毛沢東氏から、現在の習近平氏にいたるまで、中国のすべての指導者と渡り合った唯一のアメリカ人とされ、ここ数年、米中関係が冷え込んでからも中国に足を運び、中国共産党は最大限の敬意をもってキッシンジャー氏をもてなしてきました。

 

また、キッシンジャー氏はロシアのプーチン大統領とも長年、親交があり「古くからの友人」とも呼ばれていました。

 

大統領に就任する前のプーチン氏へのインタビューを中心にまとめられた書籍「プーチン、自らを語る」によりますと、1990年代、サンクトペテルブルクでキッシンジャー氏を出迎えたプーチン氏がかつて情報機関に所属し、東ドイツで働いていたと伝えると、キッシンジャー氏は「まともな人間はみんな情報機関からキャリアの一歩を踏み出しているよ。
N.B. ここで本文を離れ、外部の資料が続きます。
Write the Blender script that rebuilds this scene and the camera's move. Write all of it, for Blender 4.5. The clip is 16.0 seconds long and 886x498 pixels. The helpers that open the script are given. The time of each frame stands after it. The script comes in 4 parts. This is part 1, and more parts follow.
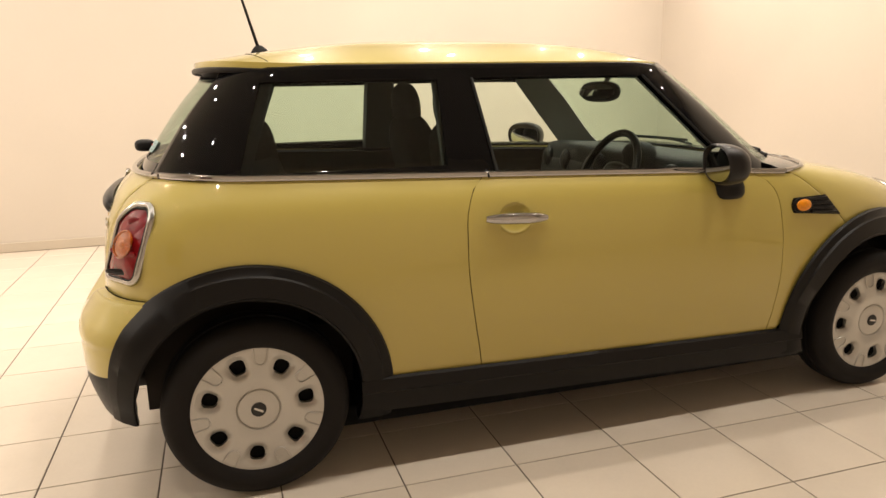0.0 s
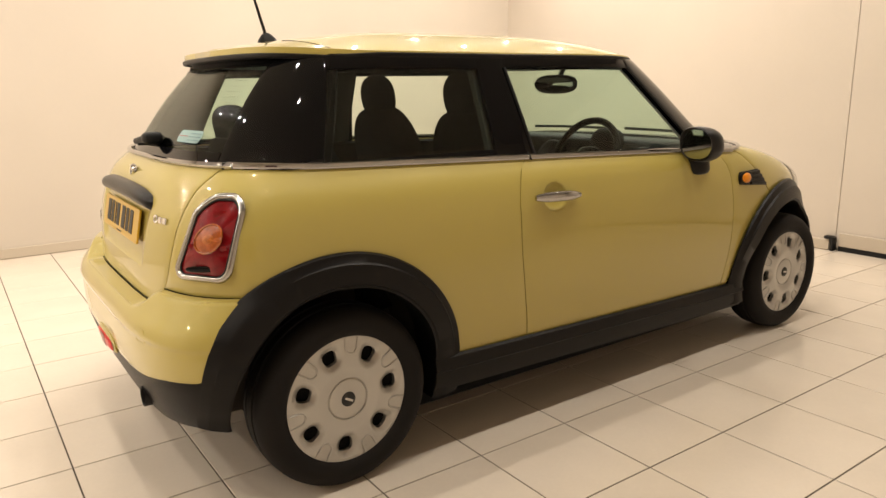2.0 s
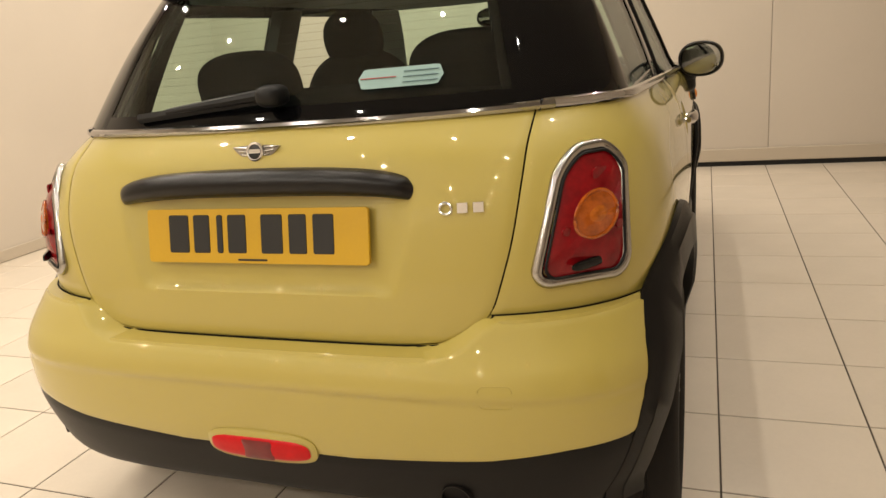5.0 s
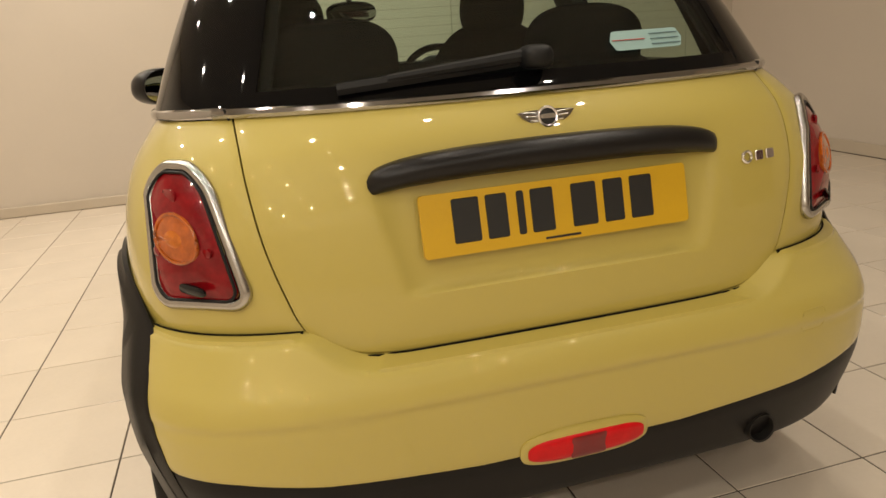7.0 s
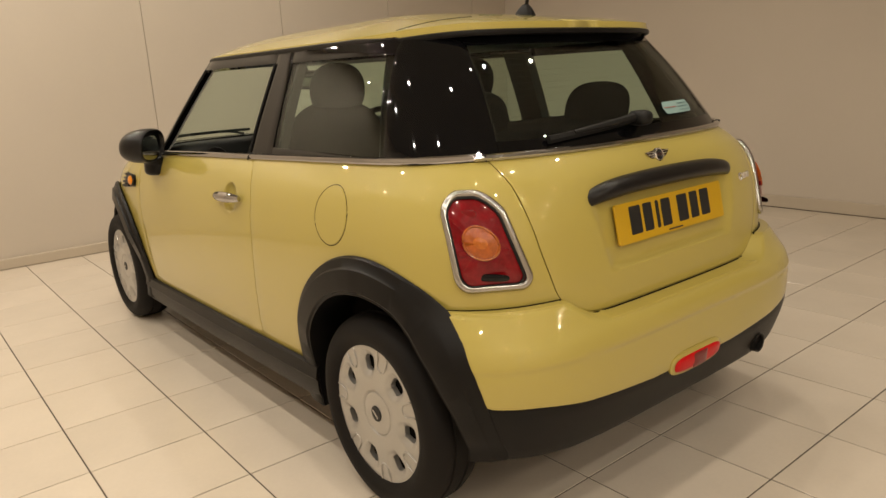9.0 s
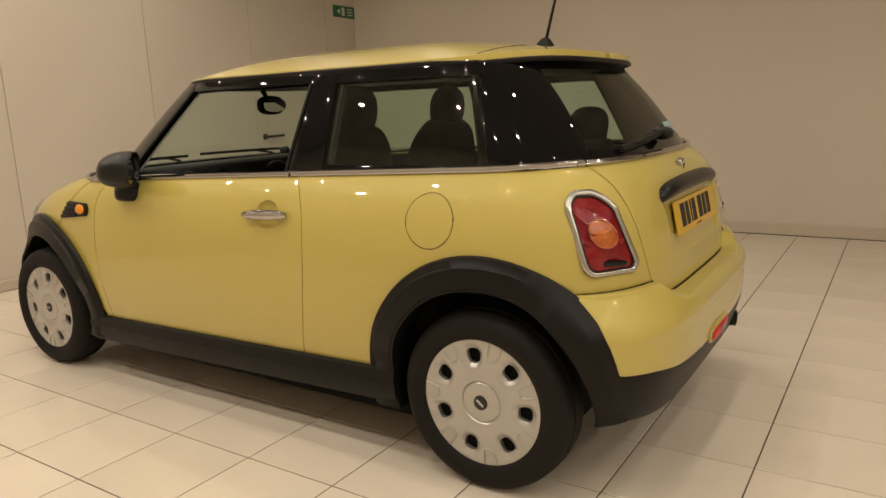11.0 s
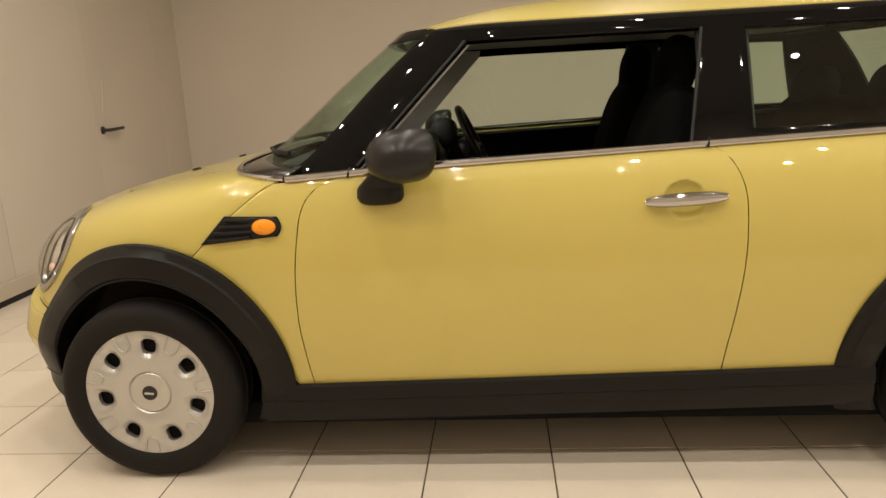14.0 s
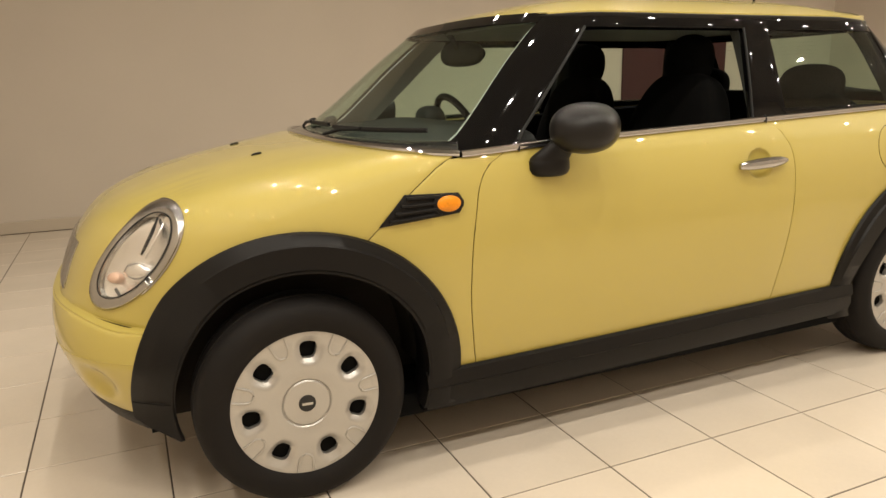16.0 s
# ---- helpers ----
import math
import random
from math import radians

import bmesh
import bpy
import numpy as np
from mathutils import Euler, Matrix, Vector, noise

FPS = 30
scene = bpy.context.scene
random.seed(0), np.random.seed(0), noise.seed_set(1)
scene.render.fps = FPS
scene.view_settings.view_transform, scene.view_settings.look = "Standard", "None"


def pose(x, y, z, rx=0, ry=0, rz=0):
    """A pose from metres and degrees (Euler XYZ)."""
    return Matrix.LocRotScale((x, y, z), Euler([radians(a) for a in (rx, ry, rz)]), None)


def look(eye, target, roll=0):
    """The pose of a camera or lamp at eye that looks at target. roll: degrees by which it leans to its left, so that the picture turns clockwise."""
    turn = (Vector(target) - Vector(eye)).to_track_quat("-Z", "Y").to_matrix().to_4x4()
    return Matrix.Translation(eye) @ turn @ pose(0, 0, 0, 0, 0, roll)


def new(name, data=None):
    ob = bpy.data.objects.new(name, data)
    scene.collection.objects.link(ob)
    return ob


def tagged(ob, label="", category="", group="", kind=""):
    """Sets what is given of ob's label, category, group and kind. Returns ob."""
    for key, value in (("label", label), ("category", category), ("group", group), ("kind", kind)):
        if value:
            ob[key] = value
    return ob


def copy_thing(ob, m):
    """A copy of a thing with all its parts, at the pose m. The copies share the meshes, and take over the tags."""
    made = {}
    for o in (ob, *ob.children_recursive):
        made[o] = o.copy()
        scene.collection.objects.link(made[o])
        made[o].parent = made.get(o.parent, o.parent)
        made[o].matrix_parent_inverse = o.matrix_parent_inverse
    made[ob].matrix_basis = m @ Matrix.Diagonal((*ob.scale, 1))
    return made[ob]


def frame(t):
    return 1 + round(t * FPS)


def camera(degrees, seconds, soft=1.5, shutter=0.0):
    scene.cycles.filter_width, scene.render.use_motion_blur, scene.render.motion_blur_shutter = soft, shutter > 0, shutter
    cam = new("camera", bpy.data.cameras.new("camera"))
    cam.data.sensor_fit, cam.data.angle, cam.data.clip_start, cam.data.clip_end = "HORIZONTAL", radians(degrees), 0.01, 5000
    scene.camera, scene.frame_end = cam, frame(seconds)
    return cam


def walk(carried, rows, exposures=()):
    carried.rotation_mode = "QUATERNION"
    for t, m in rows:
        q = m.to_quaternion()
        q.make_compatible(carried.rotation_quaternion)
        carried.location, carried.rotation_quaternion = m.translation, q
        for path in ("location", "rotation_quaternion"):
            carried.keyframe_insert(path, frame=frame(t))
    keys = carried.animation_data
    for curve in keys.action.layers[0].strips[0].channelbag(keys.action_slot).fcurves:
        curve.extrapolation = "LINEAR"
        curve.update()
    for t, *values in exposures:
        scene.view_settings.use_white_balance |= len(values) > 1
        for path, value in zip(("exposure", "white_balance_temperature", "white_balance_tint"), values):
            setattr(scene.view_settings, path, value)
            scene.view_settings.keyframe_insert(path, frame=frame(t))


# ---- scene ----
cam = camera(64.0, 16.0)
PATH = [
    (0, (-0.052, -2.918, 1.258), (0.528, -1.056, 0.816), -1.1),
    (0.5, (-0.264, -2.9, 1.231), (0.447, -1.085, 0.787), -0.6),
    (1, (-0.449, -2.833, 1.226), (0.458, -1.107, 0.783), -2.1),
    (1.5, (-0.705, -2.735, 1.235), (0.355, -1.101, 0.783), -1.9),
    (2, (-0.923, -2.623, 1.225), (0.196, -1.026, 0.78), -1.0),
    (2.5, (-1.076, -2.363, 1.207), (0.136, -0.838, 0.753), -1.4),
    (3, (-1.28, -2.064, 1.231), (0.059, -0.66, 0.748), -0.5),
    (3.2, (-1.367, -1.937, 1.182), (0.067, -0.613, 0.745), -2.4),
    (5.3, (-1.616, -0.64, 1.14), (0.222, -0.097, 0.569), -5.1),
    (5.5, (-1.639, -0.495, 1.145), (0.233, -0.079, 0.578), -4.8),
    (6, (-1.701, -0.14, 1.106), (0.231, -0.098, 0.591), -2.9),
    (6.5, (-1.675, 0.21, 1.139), (0.227, -0.015, 0.563), -2.9),
    (7, (-1.579, 0.536, 1.125), (0.267, 0.033, 0.541), -4.0),
    (7.5, (-1.528, 0.858, 1.166), (0.228, 0.147, 0.525), -3.1),
    (8, (-1.533, 1.181, 1.202), (0.142, 0.264, 0.609), -3.2),
    (8.2, (-1.602, 1.296, 1.225), (0.064, 0.343, 0.663), -3.4),
    (10.3, (-1.451, 2.416, 1.225), (-0.283, 0.846, 0.812), -0.7),
    (10.5, (-1.369, 2.472, 1.226), (-0.211, 0.892, 0.821), -0.5),
    (11, (-1.045, 2.554, 1.192), (0.03, 0.913, 0.798), -2.2),
    (11.5, (-0.698, 2.626, 1.2), (0.269, 0.919, 0.815), -0.5),
    (12, (-0.3, 2.703, 1.201), (0.492, 0.906, 0.82), -0.8),
    (12.5, (0.103, 2.71, 1.174), (0.802, 0.878, 0.777), -2.0),
    (13, (0.572, 2.764, 1.184), (1.09, 0.887, 0.727), -1.1),
    (13.5, (0.947, 2.786, 1.166), (1.278, 0.872, 0.687), -2.9),
    (14, (1.367, 2.737, 1.173), (1.533, 0.796, 0.72), -3.0),
    (14.5, (1.785, 2.718, 1.169), (1.687, 0.776, 0.699), -2.6),
    (15, (2.187, 2.649, 1.126), (1.868, 0.734, 0.644), -2.8),
    (15.5, (2.511, 2.556, 1.118), (1.942, 0.7, 0.638), -1.7),
    (16, (2.841, 2.555, 1.127), (2.054, 0.775, 0.67), -1.3),
]
EXPOSURES = [(0, 0.26, 6380, 13), (3, 0.12, 6320, 11), (5.5, -0.18, 6480, 10), (8, -0.52, 6600, 10), (10.5, -0.58, 6640, 10), (12.5, -0.38, 6480, 9), (14, -0.24, 6400, 9), (16, -0.16, 6360, 9)]
walk(cam, [(t, look(e, a, r)) for t, e, a, r in PATH], EXPOSURES)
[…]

私もそうだ」と答えたとされています。

 

さらに、この時キッシンジャー氏は、1989年のベルリンの壁崩壊をめぐり世界の勢力均衡が急激に崩れるおそれがあるため、ソビエトは勢力圏に置く東ヨーロッパを性急に手放すべきではないと考えていたとプーチン氏に明かしたとしています。

 

キッシンジャー氏は、ことし1月にはスイスで開かれた世界のリーダーが集まる通称「ダボス会議」にオンラインで参加しました。

 

この中で、ロシアによるウクライナ侵攻について、ウクライナ政府のとるべき方針として「戦闘は続けつつもロシアと対話を行い、軍事侵攻前の境界線まで押し返したら戦闘を停止すべきだと信じている。

 

これは戦闘の拡大を防ぐ方法だ」と述べ、ロシアとの対話を重視すべきだとの姿勢を示していました。